NED – I’m Not That Into Him (Update #25)

 

A couple of weeks ago, I shared with a community of fellow cancer patients that I had another round of good scans (that makes an 8+ years since I was diagnosed). Amidst all the cheers and posts of support, someone politely asked, “but are you NED?”

NED is an acronym for “no evidence of disease,” and it’s the holy grail for most Stage IV cancer patients. Since “cured” is, by definition, off the table for Stage IV patients, NED seems like the next best thing. We all want NED. I have a friend who, having achieved NED after a particularly treacherous journey, threw a party featuring a blowup doll officially christened “Ned.”

But, NED isn’t always all he’s (it’s) cracked up to be.

An oncologist tried to explain this to me once. It was about a year after my diagnosis, and my scans were looking good, but still showed a few stubborn nodules. I felt desperate to get them out and get to NED. I channeled Lady Macbeth, pacing in the exam room thinking, “Out, damn spot(s)! Out, I say!” My oncologist tried to reassure me, “Lisa, a lot of patients get hung up on ‘NED,’ but there’s not necessarily a correlation between achieving NED and survival time. You’re doing great. Don’t worry about it.” 

Stupid, patronizing, doc, I thought – what did they know anyway? I mean, yeah, they were a genius chief of thoracic oncology at one of the top research hospitals in the world who’d treated hundreds of patients over decades. But I’d been at this for, like, MONTHS, now, and I knew I wanted, ney, needed, NED. Sexy, sexy, NED.
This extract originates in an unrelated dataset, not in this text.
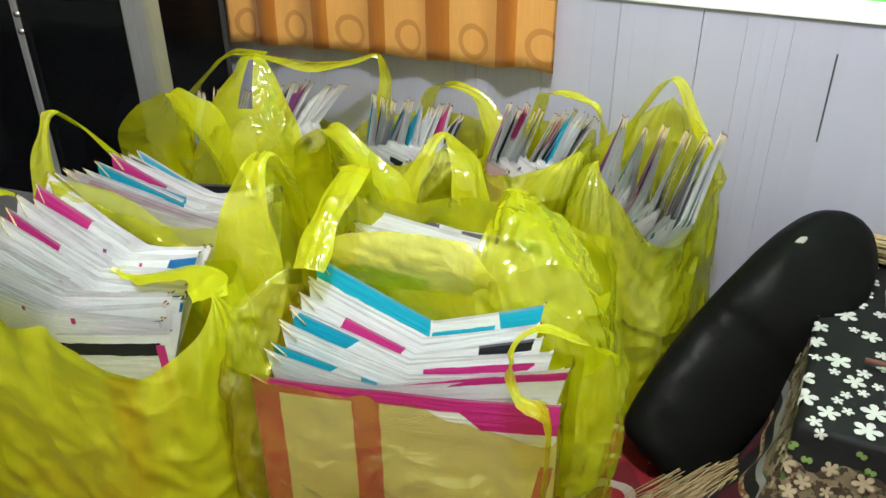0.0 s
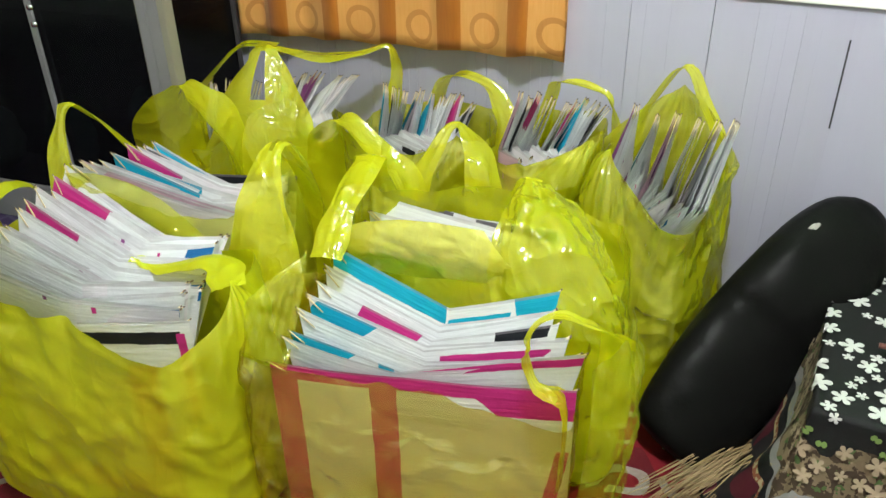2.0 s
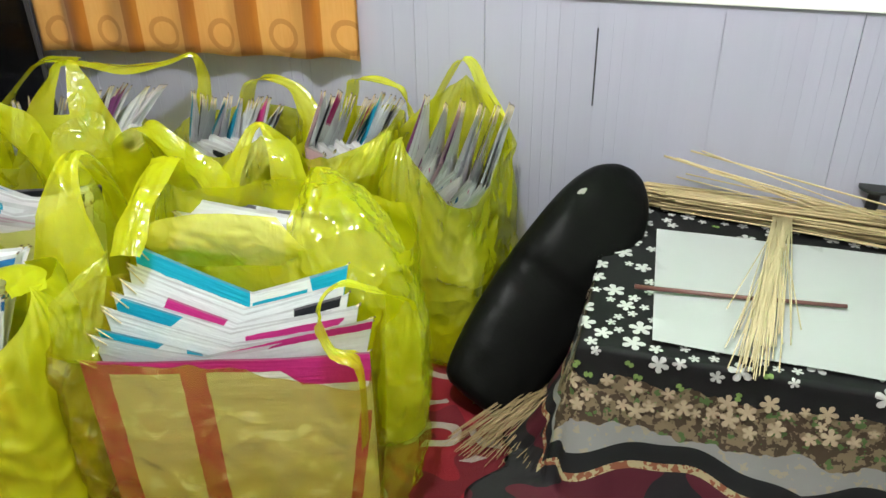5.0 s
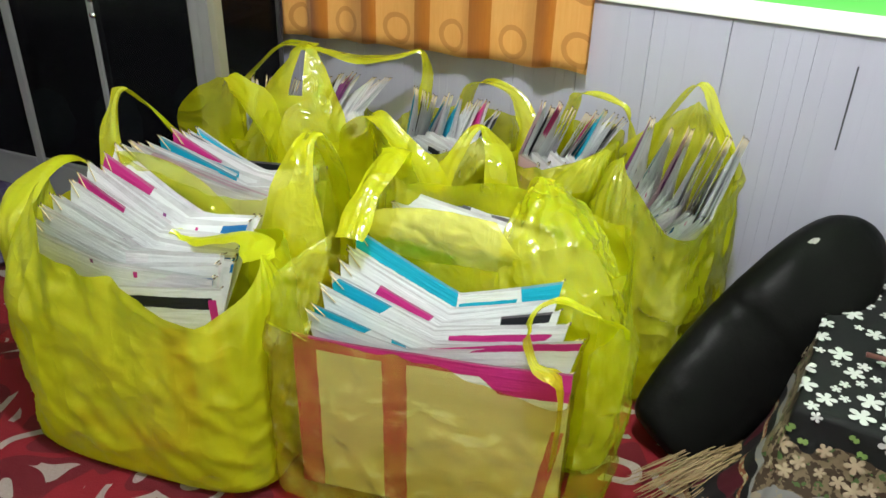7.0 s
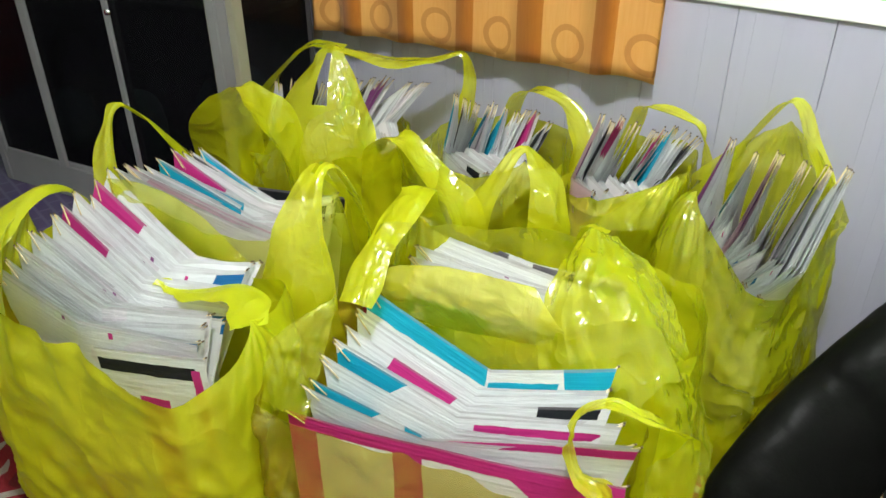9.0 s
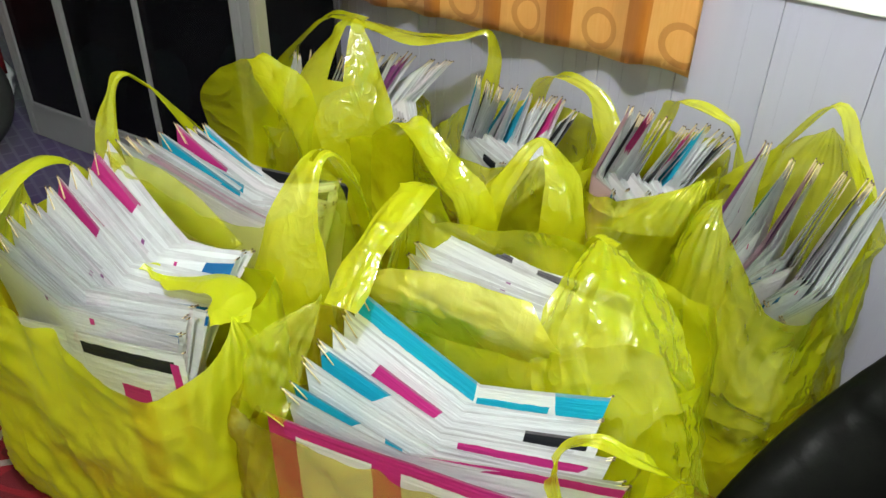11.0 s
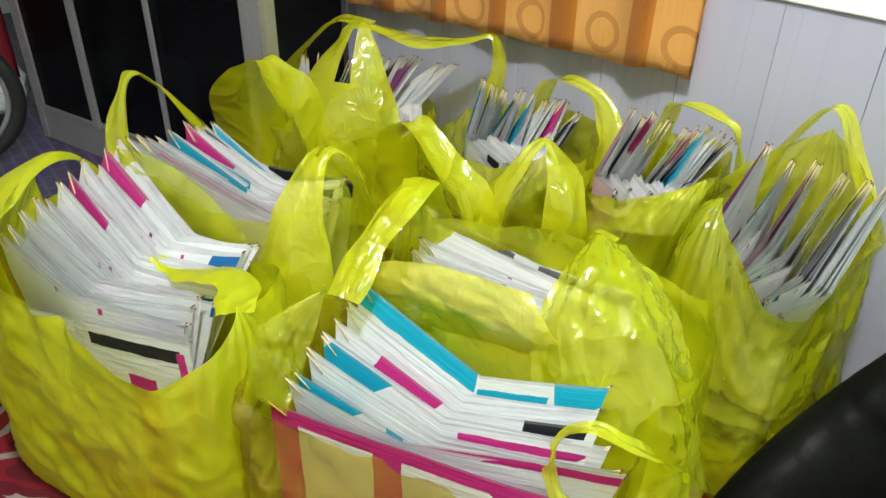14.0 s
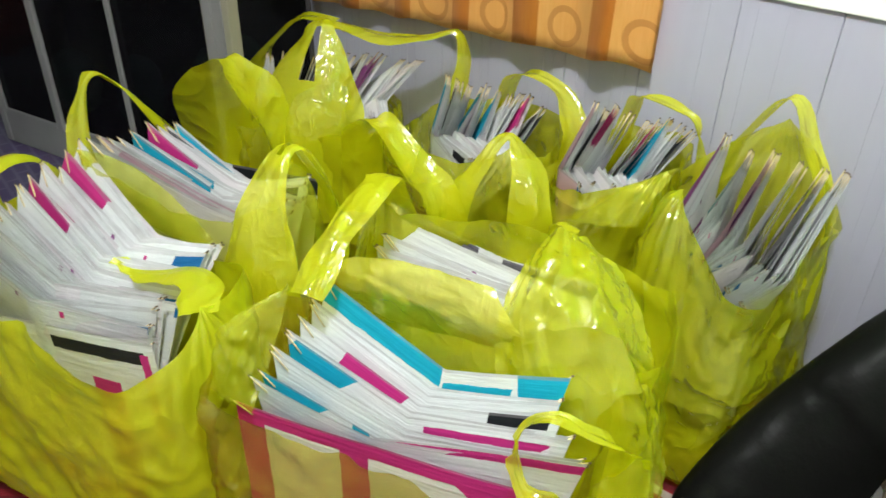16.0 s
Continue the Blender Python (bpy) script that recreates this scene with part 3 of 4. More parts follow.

​​But of course, the doc knew what they were talking about. I’ve never fully gotten rid of my spots. Every single scan report I get mentions them. But – knock wood – I’m still here and doing remarkably well. Meanwhile, I’ve seen so many patients come up after me, achieve the prized NED, and then experience a drastic recurrence, sometimes dying just months later. 

How is it possible that someone like me, with visible spots, can fare better than someone who is NED (no visible spots)? Well, cancer cells are microscopic; scans can only detect them when millions of them have collected and grown to a few millimeters or more. So, just because cancer isn’t evident on a scan, doesn’t mean it’s not there. And, it turns out that some spots can stay stable for years (or might even be something non-cancerous like scar tissue), while other spots can mushroom from undetectably microscopic to life-threatening in a matter of weeks. Achieving NED for a snapshot in time is not a reliable indicator of whether a patient’s spots fall into the former category or the latter. Sexy NED, it seems, can be an unpredictable bastard.

So, sure, it’d still be lovely to have perfectly clean scan reports. But, I’ll take thriving for 8+ years with imperfect reports over an unreliable NED any day. I’m a grown ass lady who’s doing pretty well alongside her damn spots. I’m just not that into NED anymore. I’m doing fine without him.